BRICS nations voiced confidence that the Vienna talks will result in a deal.

Enter the United Nations Security Council and Ban Ki-moon

UN Security Council

Ban Ki-moon to Welcome BRICS’ Intention to Reform UN Security Council

UN Under-Secretary-General for Political Affairs Jeffrey Feltman said that UN Secretary-General Ban Ki-moon himself talked about the need for reform of the Security Council and he supports strong intention of BRICS countries to reform the UN Security Council.

UFA (Sputnik), Anastasia Levchenko — The UN chief will support the BRICS initiative to reform the UN Security Council, UN Under-Secretary-General for Political Affairs Jeffrey Feltman told Sputnik on Thursday, adding the BRICS format could prove effective when addressing international issues.

He said UN Secretary-General Ban Ki-moon will welcome the strong intention of BRICS countries to reform the UN Security Council in order to make it more representative for states with growing political and economic influence.

“The Secretary-General himself has talked about the need for reform of the Security Council, the need for the institutions to evolve and reflect the world as it is today. I know that Secretary-General will be very supportive of member states addressing seriously the question of the Security Council reform,” Feltman said, commenting on the BRICS states’ intention to reform the UNSC.

However, it “will be up to the member states themselves to decide what is the best approach for reforming Security Council,” he emphasized.

The UN Security Council consists of five permanent members with veto power – China, Russia, France, Russia, Britain, and the United States – and ten non-permanent members, elected by the General Assembly for a two-year term.

Russia and China are also part of the BRICS club of developing countries, along with Brazil, India, and South Africa. The nations are meeting in the Russian city of Ufa to step up integration and arrange financial assistance to projects in member countries, as well as in other emerging markets.

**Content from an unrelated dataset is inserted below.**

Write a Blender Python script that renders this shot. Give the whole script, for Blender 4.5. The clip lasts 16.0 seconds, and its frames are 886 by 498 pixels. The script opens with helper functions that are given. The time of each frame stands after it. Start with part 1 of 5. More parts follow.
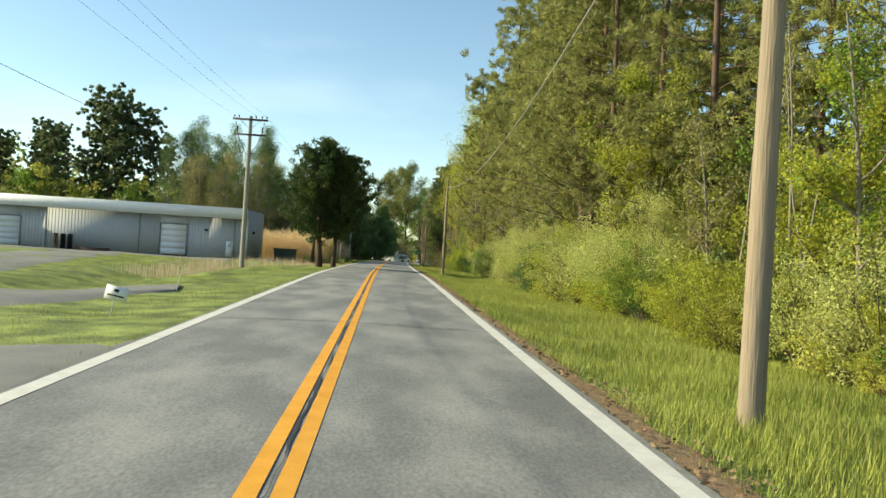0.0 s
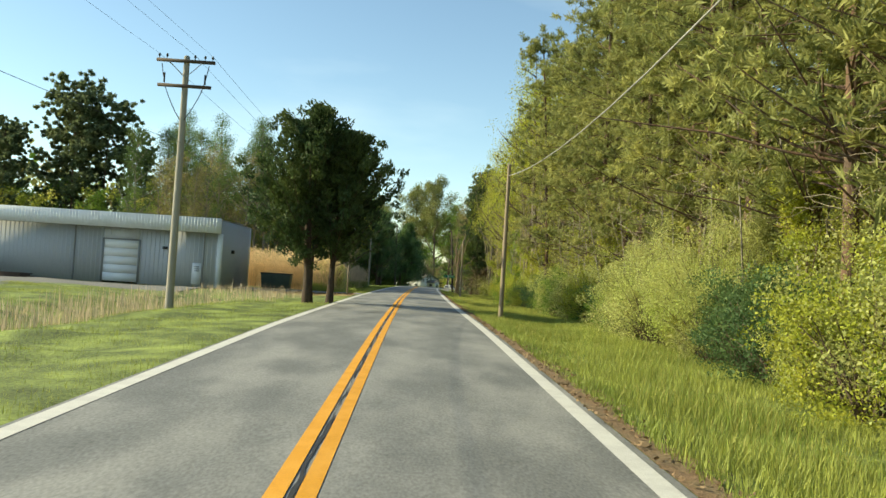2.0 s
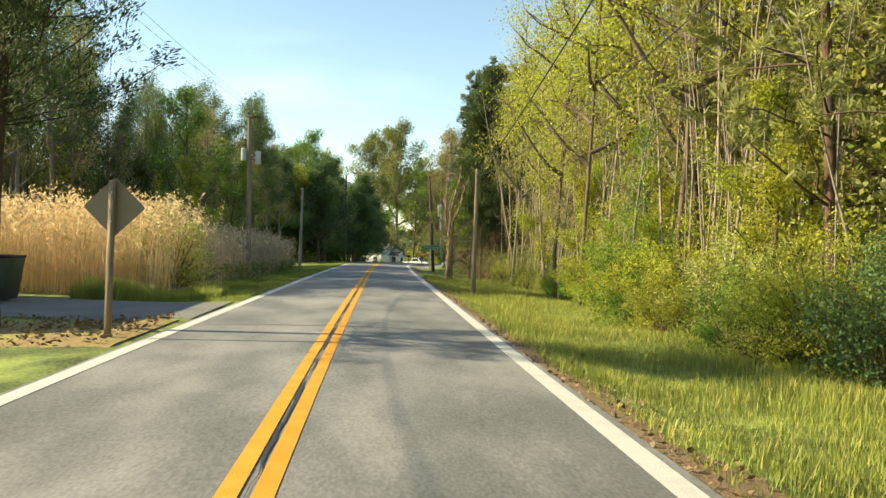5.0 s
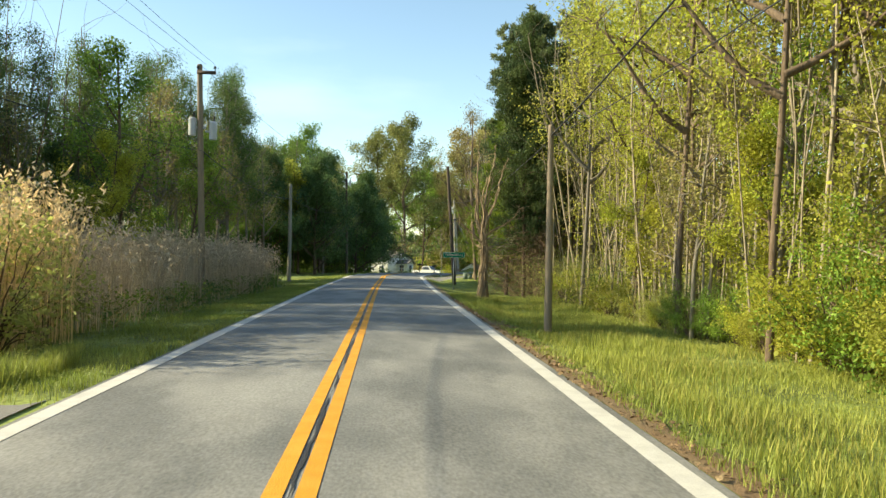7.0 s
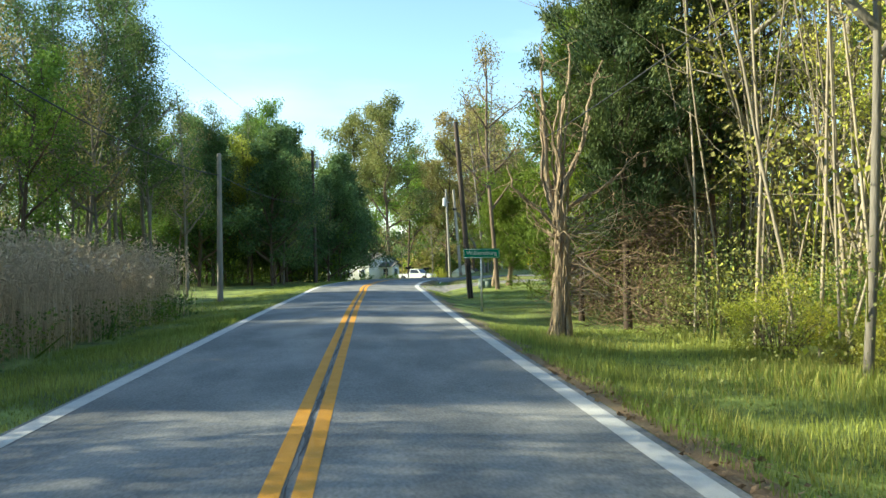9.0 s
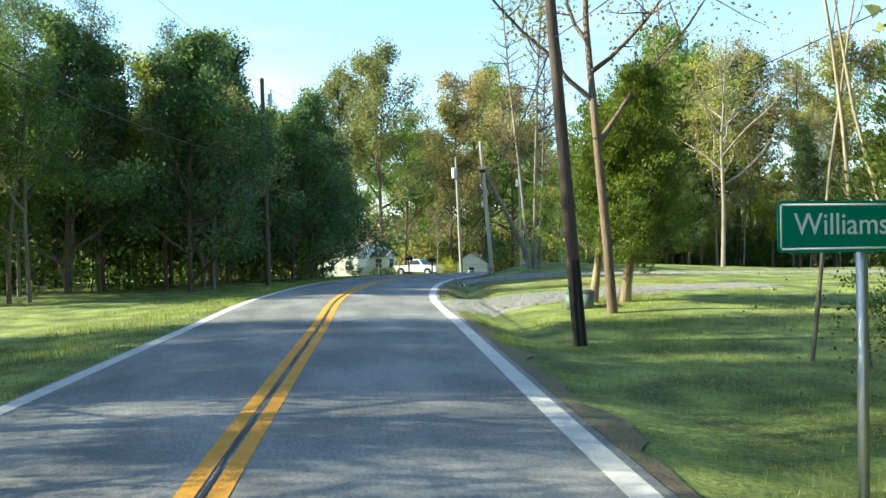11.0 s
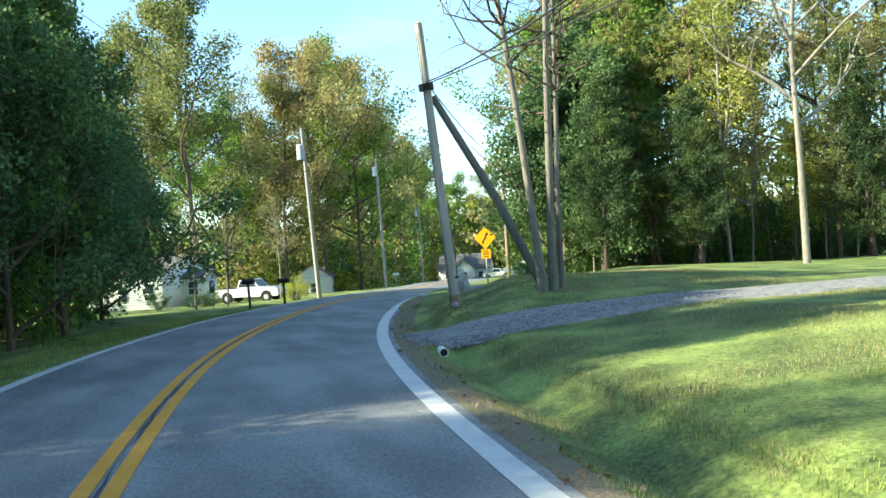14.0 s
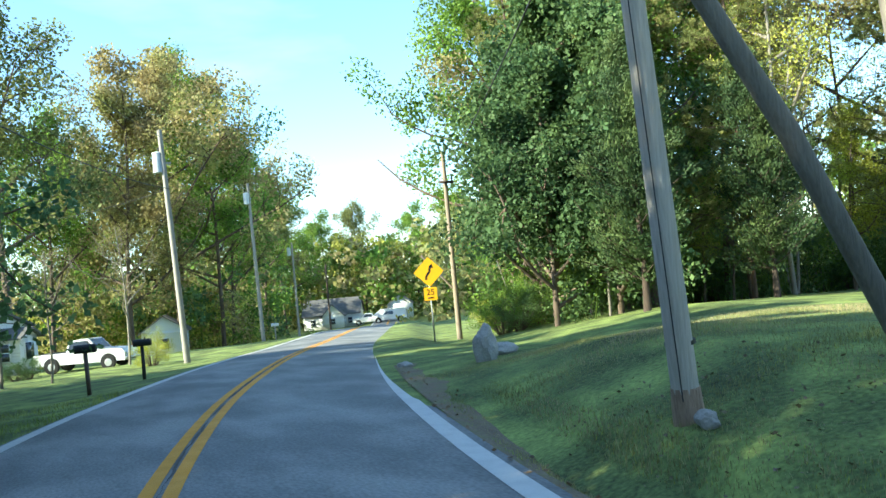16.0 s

Feltman admitted that BRICS countries have great political weight, but they or any other group of countries cannot be considered as an alternative to the UN Security Council.

“BRICS represent a very important set of countries, and there are many examples where BRICS format can be useful for international developments, peace and security etc. I think we all recognize the strength of the BRICS format, strength of BRICS grouping. But I think it is hard for any other organization or group of states to replicate the Security Council,” Feltman told Sputnik.

Earlier in the day, BRICS said in its declaration that it had a flexible format, allowing it to address a much wider range of international issues than the UN Security Council. The document also addressed a range of issues that undermine global stability, including dealing with the root cause of recent hike in illegal migration and preventing foreign military interventions.